Service Above Self

Building Community: Answering Kennedy’s Call by Harlan Russell Green.

Writing a memoir can be tricky. It poses several complex questions: What do I include? What do I leave out? What do I lean on most to best capture the sense of my identity-in-formation? Am I remembering accurately? Harlan’s engaging biography of his life-long call to service finds a fine balance to the questions above. It also reveals through particular instances that transformed his life, the call of a soul to a context and to a contract with himself and with something larger than himself; it propels his myth forward as well as recollects it in hindsight.

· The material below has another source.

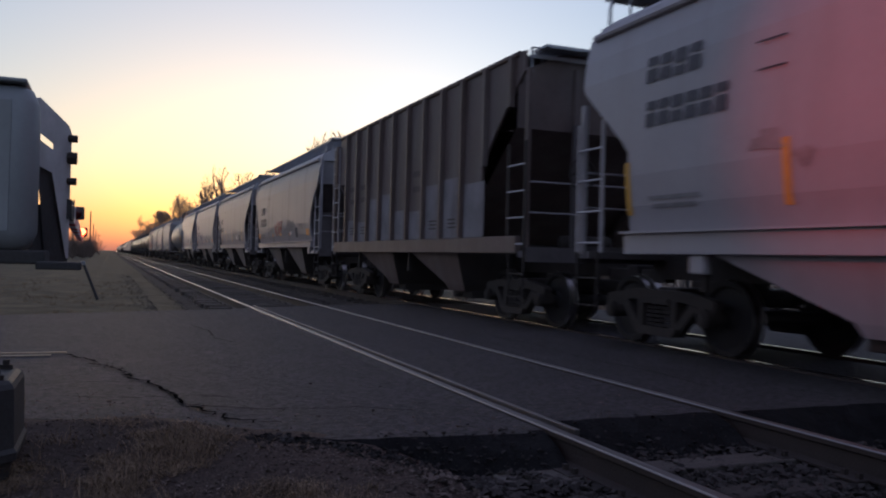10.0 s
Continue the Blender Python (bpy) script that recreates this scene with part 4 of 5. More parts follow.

Close in age to Harlan, I related to his call to serve after he graduated from Berkeley and joined the fledgling Peace Corps. His decision took him to a remote village in Turkey, Ismet Pasha. These life-changing years were followed by working for the Environmental Protection Agency; he also found himself assisting with and filming the plights of farm workers that Cesar Chavez helped to organize for safer and more equitable working conditions.

As a film maker, he found creative ways to migrate the suffering of marginalized people and communities into national consciousness. One of his most recent ventures was to spearhead efforts to raise the city of Goleta to the status of a city, but only after working on and organizing many groups with the capacity to tackle multiple deficiencies in its boundaries before it could be considered sustainable. Everyone of Harlan’s callings reveals the workings of his own soul-scape that were reflected in his efforts to improve livability standards, a soul-work-in-depth. One of the many mantras Harlan has lived by is “finding ways” as a central path he spiraled back to repeatedly. When he hit a dead-end, he found a way.

His memoir follows the deep grooves of so many written before his. Memoirs are mythic utterances wherein the author retraces their living vision revealed in the many particulars of a recollected plot. What surfaces is the creative genius of the person in accord with life’s circumstances that often appear as mysteries on the path of submission. These events appear to the memoirist as hungers or yearnings of the soul to be satisfied in living by a code of meaning and purpose; for Harlan it was centrally to make the lives of others more livable by transforming their daily circumstances into places of safety and equity—in short, social justice.

In such a template, a memoir like Harlan’s is a form of recreation. By that I mean a form of re-creation, wherein his creative muses nudged him from one series of life’s opportunities to another; he would eventually return home to work on Santa Barbara’s nearby relative, the city of Goleta, where my wife and I lived for 12 years and where we saw so many of these improvements Harlan organized and brought to fruition in that developing city.

What he tracks so admirably in his series of recollections is the interior changes in himself as he organizes positive and humane changes in the lives of others. At times, he will insert one of his poems to give aesthetic voice to a dramatic moment on his journey. As I read it, I realized once again that our interior lives are often expressed in what we do in the external world that mirrors one’s interior landscape. I can hear him asking, along with “What is a Livable City?” another question: “What is a Livable Life?” His memoir italicizes that there is no real space, no gap, between these questions and their responses.

I found his writing eloquent, impassioned, poetic and revelatory as he unfolded his own myth that was churning below the plotline of his achievements. For me, the greatest triumph is the quality of life so well-lived, guided by the perennial motto: “Service Above Self.” Harlan gets it: the path to the Self is in fact the same path to Serving Others.